Brame: Is S.C. a high-crime state? The numbers aren’t so clear
A new study came out earlier this month that put South Carolina at the bottom of the list of safe states to live in. This report and others like it are based partly or fully on crime statistics from the Federal Bureau of Investigation’s Uniform Crime Reporting Program.
And like those other reports, you should take this latest one with a grain of salt. Rankings based on FBI crime statistics carry an air of certitude that doesn’t stand up to scrutiny.
The FBI’s most prominent set of crime statistics counts certain categories of crimes that are known to the police. This means reported to the police by the public or discovered by the police as they carry out their patrol and investigative responsibilities. These numbers are most useful for monitoring police department workloads and helping administrators plan deployment and estimate future needs.
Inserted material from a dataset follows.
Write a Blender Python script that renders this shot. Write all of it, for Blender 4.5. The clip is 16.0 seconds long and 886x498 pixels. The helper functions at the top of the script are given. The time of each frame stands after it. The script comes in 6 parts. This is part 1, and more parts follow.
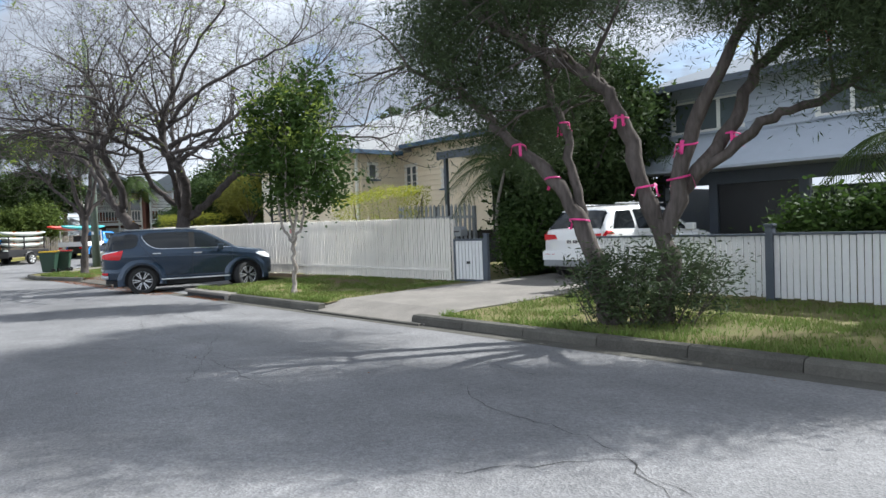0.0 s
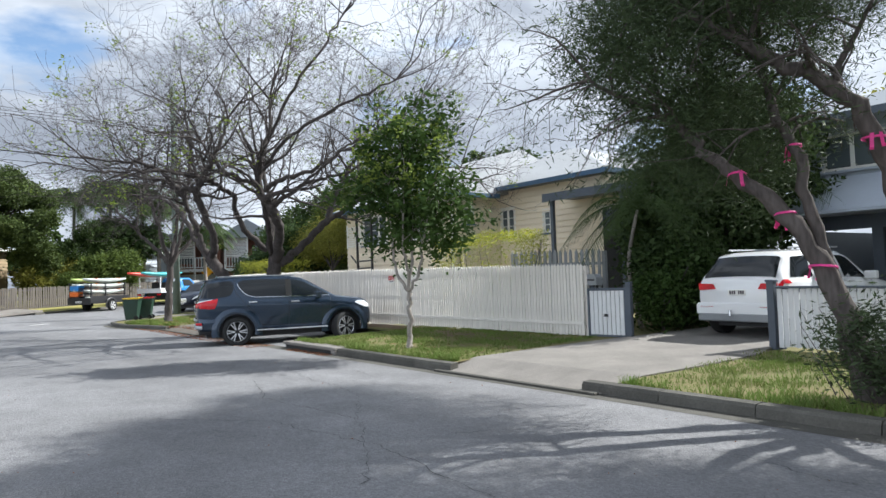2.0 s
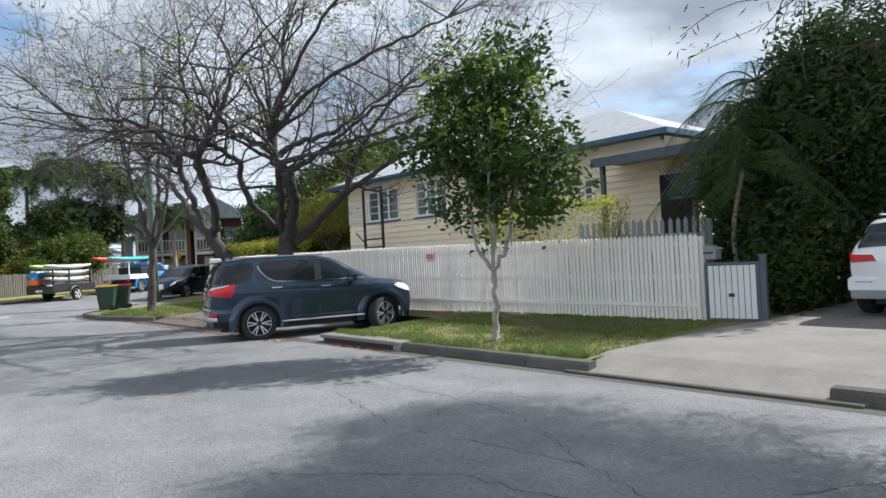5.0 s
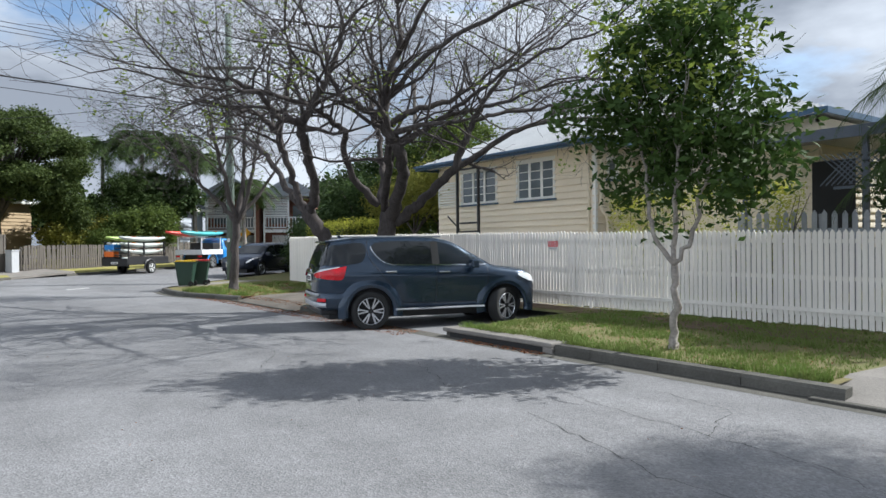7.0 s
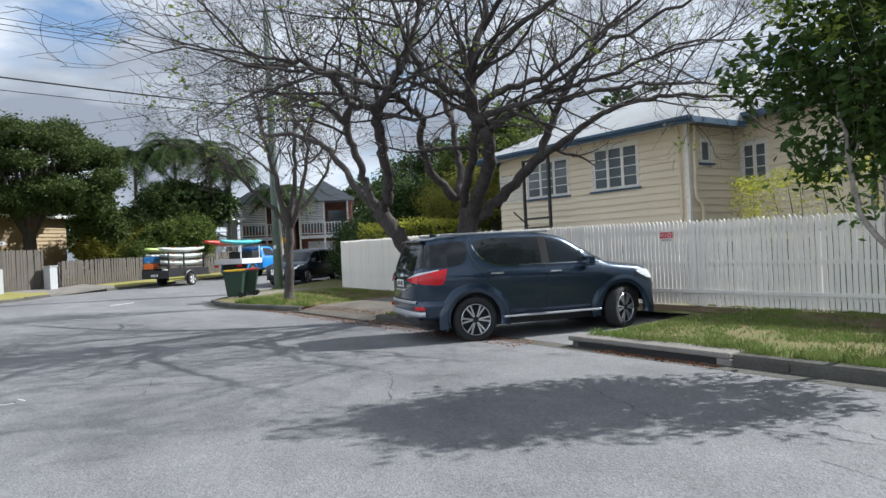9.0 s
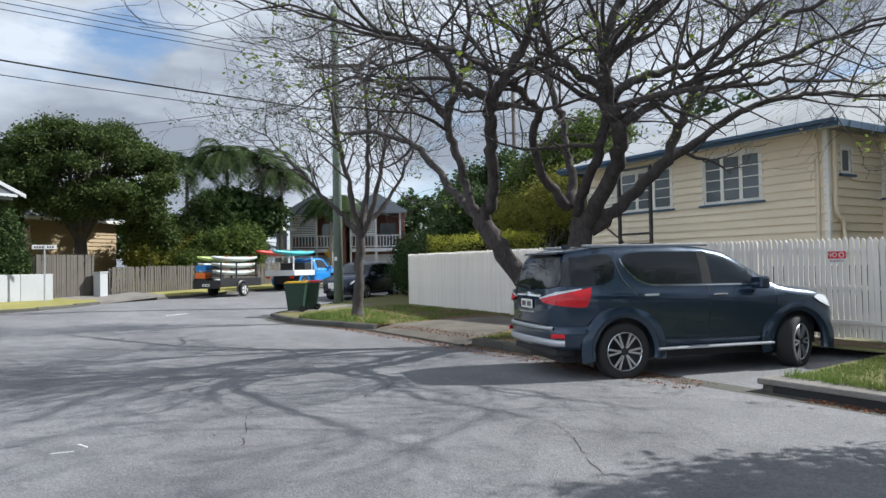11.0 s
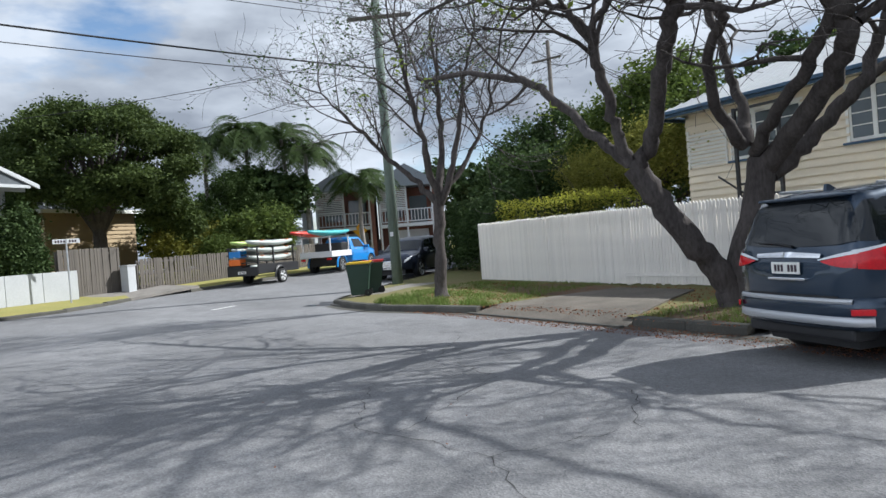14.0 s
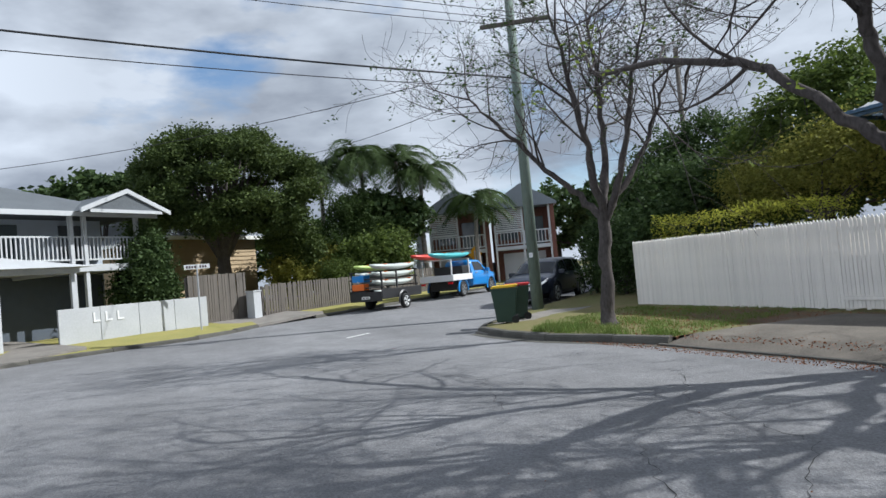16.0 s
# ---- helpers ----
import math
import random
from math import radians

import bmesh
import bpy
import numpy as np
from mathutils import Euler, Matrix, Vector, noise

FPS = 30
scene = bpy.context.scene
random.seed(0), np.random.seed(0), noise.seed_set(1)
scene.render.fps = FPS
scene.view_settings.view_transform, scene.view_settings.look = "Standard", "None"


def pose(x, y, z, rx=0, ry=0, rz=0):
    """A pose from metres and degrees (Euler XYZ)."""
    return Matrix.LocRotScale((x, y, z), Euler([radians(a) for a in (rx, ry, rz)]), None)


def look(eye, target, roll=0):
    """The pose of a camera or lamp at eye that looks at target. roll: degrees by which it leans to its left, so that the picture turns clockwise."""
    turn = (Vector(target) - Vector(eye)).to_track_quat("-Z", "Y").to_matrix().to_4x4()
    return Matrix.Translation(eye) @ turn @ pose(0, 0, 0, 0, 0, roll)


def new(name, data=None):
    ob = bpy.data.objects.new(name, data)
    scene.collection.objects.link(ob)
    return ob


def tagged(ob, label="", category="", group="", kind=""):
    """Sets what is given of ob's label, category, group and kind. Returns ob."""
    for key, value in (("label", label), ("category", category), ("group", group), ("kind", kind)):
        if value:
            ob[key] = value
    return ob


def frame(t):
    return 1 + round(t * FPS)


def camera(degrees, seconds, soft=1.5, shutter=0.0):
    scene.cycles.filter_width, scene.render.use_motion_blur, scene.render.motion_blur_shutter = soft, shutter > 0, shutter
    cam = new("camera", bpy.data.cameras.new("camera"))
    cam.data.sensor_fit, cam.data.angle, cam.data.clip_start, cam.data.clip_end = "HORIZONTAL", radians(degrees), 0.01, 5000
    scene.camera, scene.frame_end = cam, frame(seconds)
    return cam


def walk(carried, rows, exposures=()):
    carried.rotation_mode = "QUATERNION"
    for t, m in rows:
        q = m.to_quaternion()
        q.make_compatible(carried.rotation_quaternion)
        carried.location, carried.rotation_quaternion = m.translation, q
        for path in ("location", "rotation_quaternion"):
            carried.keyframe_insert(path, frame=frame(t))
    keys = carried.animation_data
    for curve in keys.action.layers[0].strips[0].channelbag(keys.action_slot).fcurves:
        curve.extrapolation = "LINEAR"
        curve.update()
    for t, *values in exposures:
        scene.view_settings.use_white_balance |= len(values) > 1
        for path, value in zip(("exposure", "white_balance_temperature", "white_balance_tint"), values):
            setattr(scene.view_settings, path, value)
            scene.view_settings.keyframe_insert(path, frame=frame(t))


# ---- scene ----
cam = camera(65.8, 16.0)
PATH = [
    (0, (12.361, -11.182, 1.468), (10.862, -9.859, 1.403), -2.2),
    (0.5, (11.713, -11.189, 1.495), (10.196, -9.886, 1.454), -1.8),
    (1, (11.168, -11.212, 1.537), (9.608, -9.96, 1.539), -1.8),
    (1.5, (10.546, -11.204, 1.509), (8.956, -9.992, 1.561), -1.9),
    (2, (9.967, -11.24, 1.521), (8.37, -10.04, 1.601), -2.0),
    (2.5, (9.337, -11.232, 1.541), (7.745, -10.026, 1.628), -1.9),
    (3, (8.744, -11.292, 1.564), (7.17, -10.062, 1.64), -1.5),
    (3.2, (8.493, -11.301, 1.541), (6.929, -10.056, 1.609), -1.4),
    (5.3, (5.94, -11.372, 1.531), (4.418, -10.075, 1.545), -3.1),
    (5.5, (5.682, -11.353, 1.551), (4.146, -10.072, 1.566), -3.0),
    (6, (5.036, -11.368, 1.566), (3.467, -10.128, 1.58), -2.6),
    (6.5, (4.458, -11.411, 1.557), (2.864, -10.203, 1.559), -1.6),
    (7, (3.849, -11.49, 1.539), (2.236, -10.307, 1.526), -0.6),
    (7.5, (3.219, -11.513, 1.531), (1.589, -10.355, 1.515), -1.0),
    (8, (2.669, -11.64, 1.516), (1.028, -10.497, 1.501), -2.2),
    (10.3, (-0.166, -11.702, 1.473), (-1.821, -10.579, 1.481), -2.9),
    (10.5, (-0.427, -11.677, 1.462), (-2.092, -10.569, 1.484), -2.5),
    (11, (-1.003, -11.737, 1.471), (-2.705, -10.687, 1.52), -1.1),
    (11.5, (-1.593, -11.791, 1.465), (-3.304, -10.756, 1.51), -2.1),
    (12, (-2.18, -11.854, 1.454), (-3.891, -10.819, 1.47), -2.7),
    (12.5, (-2.783, -11.898, 1.446), (-4.495, -10.863, 1.424), -2.8),
    (13, (-3.406, -11.968, 1.454), (-5.117, -10.933, 1.409), -3.1),
    (13.5, (-3.937, -12.099, 1.471), (-5.645, -11.059, 1.423), -3.8),
    (14, (-4.556, -12.198, 1.483), (-6.264, -11.159, 1.457), -4.6),
    (14.5, (-5.122, -12.255, 1.461), (-6.839, -11.229, 1.463), -4.7),
    (15, (-5.706, -12.345, 1.475), (-7.441, -11.35, 1.499), -4.8),
    (15.5, (-6.291, -12.52, 1.499), (-8.063, -11.595, 1.546), -4.9),
    (16, (-6.847, -12.633, 1.523), (-8.678, -11.83, 1.592), -5.2),
]
EXPOSURE = [(0, 0.96, 5950, 8), (3, 0.88, 5950, 8), (6, 0.72, 5900, 8), (8, 0.70, 5900, 8), (11, 0.64, 5900, 8), (14, 0.60, 5850, 8), (16, 0.43, 5800, 8)]
walk(cam, [(t, look(eye, target, roll)) for t, eye, target, roll in PATH], EXPOSURE)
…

But when we use them to rank states or cities on public safety, we start asking questions that the data are not well suited to answer. In fact, the problem is so well known that both the FBI and the American Society of Criminology have specifically asked researchers and reporters not to do this.
Why is it a problem to use the FBI crime statistics this way? First, there are always some police departments that have missing information. While the crime statistics program typically covers more than 90 percent of the U.S. population, state and local coverage varies from place to place and from one year to the next. For example, Columbia was not included in the FBI’s crime statistics program in 2011 and 2012, but it was included in 2010 and 2013.
This latest study also includes drug arrests. The link between drug arrests and home and community safety could be debated, but the problem here is that only 73 percent of arrests were included in the FBI database in 2013 — much lower than for crimes.
Another problem is that many crimes — with real perpetrators and real victims — are not reported to the police. Consider aggravated assault, for which the study ranked South Carolina fifth worst in 2013. Each year, the United States conducts the National Crime Victimization Survey, which asks a nationally representative sample of respondents about their victimization experiences. Nationally, 64.3 percent of aggravated assault victims said their victimization had been reported to the police. We don’t have S.C. data, but we know that the figure in the South is 68.5 percent.
This raises an important set of questions: Are the FBI’s assault rates higher in South Carolina because there are more aggravated assaults in South Carolina? Or is it because aggravated assaults are more likely to come to the attention of the police in South Carolina? Maybe it’s some of both. Would the rankings change if we were able to adjust for reporting differences? The data are simply not strong enough to answer these questions.
People refrain from reporting crime to the police for many reasons, from fear of retaliation, to a preference for resolving the matter privately, to concerns about whether the police could do anything. There is no reason to assume that these non-reporting rates are the same from state to state. And if one state’s law enforcement agencies report more crime to the FBI’s crime statistics program than another state’s, it doesn’t follow that there is any meaningful safety difference between the two states.
South Carolina may rank near the bottom of the states in certain aspects of health and safety, but lists of crime and arrest rankings based on FBI statistics do not bring our understanding of this issue to higher ground.